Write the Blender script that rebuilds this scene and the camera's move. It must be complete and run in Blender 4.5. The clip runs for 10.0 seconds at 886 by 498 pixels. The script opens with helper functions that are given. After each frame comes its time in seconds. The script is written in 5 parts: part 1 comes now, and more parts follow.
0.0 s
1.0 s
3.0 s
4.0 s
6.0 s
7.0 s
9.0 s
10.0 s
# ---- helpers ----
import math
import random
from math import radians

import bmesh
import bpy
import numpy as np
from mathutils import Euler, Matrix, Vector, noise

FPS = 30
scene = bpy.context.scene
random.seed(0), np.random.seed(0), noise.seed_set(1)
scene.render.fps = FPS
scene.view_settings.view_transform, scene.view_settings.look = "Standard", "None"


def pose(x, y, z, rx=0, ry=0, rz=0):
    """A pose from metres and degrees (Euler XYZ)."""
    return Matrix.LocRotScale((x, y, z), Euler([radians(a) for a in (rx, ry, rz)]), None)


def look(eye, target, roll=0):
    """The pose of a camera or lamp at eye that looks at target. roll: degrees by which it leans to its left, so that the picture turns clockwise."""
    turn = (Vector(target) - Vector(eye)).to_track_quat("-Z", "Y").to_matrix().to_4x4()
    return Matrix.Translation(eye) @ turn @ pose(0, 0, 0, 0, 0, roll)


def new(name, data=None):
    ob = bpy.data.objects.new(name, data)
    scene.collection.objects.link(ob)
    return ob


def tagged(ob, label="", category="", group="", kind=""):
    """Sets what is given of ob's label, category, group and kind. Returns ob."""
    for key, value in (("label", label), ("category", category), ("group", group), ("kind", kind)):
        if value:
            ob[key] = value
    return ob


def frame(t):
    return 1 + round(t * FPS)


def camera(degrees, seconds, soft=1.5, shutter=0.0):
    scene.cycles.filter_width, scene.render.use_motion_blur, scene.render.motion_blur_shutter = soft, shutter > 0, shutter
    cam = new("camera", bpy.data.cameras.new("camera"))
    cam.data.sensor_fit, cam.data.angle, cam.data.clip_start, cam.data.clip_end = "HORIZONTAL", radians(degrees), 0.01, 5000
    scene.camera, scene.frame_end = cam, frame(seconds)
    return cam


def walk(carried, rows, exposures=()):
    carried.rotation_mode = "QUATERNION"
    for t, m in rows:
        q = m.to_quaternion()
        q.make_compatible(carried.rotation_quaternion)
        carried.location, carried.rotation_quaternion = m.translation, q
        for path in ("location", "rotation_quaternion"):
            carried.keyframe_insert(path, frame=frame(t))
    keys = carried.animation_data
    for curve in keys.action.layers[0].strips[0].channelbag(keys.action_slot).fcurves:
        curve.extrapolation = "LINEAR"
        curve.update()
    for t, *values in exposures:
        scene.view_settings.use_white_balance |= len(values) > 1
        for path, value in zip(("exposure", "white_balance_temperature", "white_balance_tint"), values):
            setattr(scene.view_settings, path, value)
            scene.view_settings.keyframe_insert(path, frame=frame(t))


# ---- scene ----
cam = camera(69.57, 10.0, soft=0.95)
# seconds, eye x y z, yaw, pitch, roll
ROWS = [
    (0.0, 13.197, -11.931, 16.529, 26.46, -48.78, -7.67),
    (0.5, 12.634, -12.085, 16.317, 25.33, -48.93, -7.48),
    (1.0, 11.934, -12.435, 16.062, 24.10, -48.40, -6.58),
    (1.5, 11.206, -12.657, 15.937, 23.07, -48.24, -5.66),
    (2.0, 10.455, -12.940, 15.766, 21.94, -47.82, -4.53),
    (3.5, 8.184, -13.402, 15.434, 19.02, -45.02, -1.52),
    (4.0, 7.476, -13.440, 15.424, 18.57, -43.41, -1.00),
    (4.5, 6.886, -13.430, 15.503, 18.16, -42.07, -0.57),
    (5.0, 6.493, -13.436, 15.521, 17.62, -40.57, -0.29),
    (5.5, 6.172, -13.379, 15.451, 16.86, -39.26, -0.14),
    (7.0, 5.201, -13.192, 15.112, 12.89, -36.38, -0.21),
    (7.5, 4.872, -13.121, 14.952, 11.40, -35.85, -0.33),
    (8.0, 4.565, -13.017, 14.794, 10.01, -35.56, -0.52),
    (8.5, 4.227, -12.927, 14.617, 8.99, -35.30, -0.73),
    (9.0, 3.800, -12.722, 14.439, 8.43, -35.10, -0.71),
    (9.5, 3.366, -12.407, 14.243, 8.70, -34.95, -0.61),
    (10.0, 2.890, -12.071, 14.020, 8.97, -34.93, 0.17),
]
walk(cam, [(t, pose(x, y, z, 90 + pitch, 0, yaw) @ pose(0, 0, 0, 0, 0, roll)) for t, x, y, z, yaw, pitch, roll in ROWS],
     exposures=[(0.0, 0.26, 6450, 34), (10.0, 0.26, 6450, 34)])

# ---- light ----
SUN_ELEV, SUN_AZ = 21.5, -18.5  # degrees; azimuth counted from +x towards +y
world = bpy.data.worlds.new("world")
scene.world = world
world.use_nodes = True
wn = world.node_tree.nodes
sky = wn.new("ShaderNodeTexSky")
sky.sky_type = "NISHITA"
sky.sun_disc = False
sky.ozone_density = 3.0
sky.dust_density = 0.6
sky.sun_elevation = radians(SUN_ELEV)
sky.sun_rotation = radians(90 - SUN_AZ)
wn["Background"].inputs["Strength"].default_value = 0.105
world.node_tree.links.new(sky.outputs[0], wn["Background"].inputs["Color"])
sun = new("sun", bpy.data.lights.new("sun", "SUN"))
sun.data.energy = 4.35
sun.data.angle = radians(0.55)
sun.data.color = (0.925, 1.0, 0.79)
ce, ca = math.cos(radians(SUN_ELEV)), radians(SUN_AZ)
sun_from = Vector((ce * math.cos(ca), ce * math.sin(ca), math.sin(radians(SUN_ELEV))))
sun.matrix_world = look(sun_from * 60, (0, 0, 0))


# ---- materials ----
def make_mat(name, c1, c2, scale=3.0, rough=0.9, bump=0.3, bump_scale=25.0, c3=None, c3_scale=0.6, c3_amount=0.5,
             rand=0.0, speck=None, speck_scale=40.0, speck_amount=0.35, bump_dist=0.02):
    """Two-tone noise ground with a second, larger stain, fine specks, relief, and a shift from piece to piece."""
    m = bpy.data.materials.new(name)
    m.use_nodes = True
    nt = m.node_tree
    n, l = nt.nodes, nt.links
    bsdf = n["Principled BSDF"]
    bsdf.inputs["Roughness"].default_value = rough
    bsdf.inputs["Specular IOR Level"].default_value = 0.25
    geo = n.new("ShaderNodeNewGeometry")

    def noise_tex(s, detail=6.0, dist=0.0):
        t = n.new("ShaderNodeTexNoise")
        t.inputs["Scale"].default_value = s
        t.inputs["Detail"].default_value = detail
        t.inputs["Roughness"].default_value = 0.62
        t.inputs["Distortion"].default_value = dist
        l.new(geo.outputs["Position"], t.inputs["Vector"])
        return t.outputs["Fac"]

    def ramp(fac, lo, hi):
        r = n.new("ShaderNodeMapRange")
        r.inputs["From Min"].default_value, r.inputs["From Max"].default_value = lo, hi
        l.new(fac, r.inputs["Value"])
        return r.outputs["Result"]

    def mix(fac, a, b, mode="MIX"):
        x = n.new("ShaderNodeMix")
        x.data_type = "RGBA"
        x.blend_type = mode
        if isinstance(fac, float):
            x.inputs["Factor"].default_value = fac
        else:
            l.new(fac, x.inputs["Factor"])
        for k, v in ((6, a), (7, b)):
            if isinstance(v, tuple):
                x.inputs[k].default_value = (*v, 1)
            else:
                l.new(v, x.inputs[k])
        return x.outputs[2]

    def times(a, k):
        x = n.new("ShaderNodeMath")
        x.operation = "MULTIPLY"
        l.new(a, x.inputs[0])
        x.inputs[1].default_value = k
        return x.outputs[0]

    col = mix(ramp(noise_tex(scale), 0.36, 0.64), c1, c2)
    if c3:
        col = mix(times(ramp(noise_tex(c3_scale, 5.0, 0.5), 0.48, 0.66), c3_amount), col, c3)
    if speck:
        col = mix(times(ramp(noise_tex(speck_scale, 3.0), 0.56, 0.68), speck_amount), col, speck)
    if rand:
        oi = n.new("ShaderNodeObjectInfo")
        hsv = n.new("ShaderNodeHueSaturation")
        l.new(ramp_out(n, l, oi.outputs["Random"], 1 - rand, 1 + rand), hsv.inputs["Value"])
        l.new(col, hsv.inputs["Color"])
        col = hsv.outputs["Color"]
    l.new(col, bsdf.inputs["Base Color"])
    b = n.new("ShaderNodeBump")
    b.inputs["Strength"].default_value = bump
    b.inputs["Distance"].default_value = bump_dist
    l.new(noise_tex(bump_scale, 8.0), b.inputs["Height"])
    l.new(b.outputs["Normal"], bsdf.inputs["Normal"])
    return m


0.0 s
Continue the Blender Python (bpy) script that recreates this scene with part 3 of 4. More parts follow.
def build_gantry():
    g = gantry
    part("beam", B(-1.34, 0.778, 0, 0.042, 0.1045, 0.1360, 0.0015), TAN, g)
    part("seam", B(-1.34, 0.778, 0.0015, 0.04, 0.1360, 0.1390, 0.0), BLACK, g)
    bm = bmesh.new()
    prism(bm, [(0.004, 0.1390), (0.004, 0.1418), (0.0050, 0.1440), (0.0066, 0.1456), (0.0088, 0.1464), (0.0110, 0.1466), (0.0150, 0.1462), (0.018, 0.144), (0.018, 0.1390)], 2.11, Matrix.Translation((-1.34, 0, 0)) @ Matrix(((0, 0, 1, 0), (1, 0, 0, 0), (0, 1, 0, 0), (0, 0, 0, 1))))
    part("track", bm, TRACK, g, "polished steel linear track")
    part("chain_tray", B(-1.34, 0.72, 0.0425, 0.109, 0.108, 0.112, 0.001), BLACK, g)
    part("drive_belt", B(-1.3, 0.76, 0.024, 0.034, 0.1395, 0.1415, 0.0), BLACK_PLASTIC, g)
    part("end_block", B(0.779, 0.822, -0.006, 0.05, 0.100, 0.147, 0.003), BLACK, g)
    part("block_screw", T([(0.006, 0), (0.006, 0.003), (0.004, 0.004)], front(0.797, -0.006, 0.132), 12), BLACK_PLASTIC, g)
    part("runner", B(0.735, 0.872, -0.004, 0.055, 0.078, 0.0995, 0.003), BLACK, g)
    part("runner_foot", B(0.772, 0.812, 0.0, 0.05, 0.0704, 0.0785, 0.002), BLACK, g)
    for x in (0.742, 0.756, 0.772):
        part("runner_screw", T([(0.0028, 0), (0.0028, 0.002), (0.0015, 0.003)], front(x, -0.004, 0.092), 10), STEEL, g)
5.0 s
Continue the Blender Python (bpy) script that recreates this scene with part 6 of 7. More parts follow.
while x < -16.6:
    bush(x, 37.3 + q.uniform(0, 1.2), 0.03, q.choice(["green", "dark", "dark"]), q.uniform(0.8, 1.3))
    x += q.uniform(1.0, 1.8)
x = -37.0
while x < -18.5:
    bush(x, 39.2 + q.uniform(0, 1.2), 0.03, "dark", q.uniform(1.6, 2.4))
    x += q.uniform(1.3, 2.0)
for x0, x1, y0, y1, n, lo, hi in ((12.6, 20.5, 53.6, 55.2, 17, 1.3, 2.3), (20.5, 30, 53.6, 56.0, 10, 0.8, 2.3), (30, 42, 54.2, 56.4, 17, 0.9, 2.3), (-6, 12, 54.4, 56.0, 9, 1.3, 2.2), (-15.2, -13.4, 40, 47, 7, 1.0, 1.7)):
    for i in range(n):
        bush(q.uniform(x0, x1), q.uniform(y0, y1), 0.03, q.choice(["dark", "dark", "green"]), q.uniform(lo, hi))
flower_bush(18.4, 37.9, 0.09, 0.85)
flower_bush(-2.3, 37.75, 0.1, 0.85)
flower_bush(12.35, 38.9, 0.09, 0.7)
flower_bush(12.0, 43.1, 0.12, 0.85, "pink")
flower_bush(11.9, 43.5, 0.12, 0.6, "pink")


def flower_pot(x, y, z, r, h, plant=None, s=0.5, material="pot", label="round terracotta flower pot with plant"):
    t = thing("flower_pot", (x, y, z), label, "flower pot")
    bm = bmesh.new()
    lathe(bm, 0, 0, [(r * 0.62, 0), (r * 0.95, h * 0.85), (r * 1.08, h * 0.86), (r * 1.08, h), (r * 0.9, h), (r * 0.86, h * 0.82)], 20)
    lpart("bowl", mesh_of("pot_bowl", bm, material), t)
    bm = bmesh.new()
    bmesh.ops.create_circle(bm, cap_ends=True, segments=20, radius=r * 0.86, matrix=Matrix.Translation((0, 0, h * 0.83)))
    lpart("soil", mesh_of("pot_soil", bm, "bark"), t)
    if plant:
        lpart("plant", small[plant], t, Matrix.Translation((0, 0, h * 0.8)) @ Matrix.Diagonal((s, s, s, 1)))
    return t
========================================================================
Instruction. The lines to return run from the one containing "return 1 + round(t * FPS)" down to the one containing "scene.view_settings.keyframe_insert(path, frame=frame(t))"; give them exactly, both included, and no others.

Task output.
    return 1 + round(t * FPS)


def camera(degrees, seconds, soft=1.5, shutter=0.0):
    scene.cycles.filter_width, scene.render.use_motion_blur, scene.render.motion_blur_shutter = soft, shutter > 0, shutter
    cam = new("camera", bpy.data.cameras.new("camera"))
    cam.data.sensor_fit, cam.data.angle, cam.data.clip_start, cam.data.clip_end = "HORIZONTAL", radians(degrees), 0.01, 5000
    scene.camera, scene.frame_end = cam, frame(seconds)
    return cam


def walk(carried, rows, exposures=()):
    carried.rotation_mode = "QUATERNION"
    for t, m in rows:
        q = m.to_quaternion()
        q.make_compatible(carried.rotation_quaternion)
        carried.location, carried.rotation_quaternion = m.translation, q
        for path in ("location", "rotation_quaternion"):
            carried.keyframe_insert(path, frame=frame(t))
    keys = carried.animation_data
    for curve in keys.action.layers[0].strips[0].channelbag(keys.action_slot).fcurves:
        curve.extrapolation = "LINEAR"
        curve.update()
    for t, *values in exposures:
        scene.view_settings.use_white_balance |= len(values) > 1
        for path, value in zip(("exposure", "white_balance_temperature", "white_balance_tint"), values):
            setattr(scene.view_settings, path, value)
            scene.view_settings.keyframe_insert(path, frame=frame(t))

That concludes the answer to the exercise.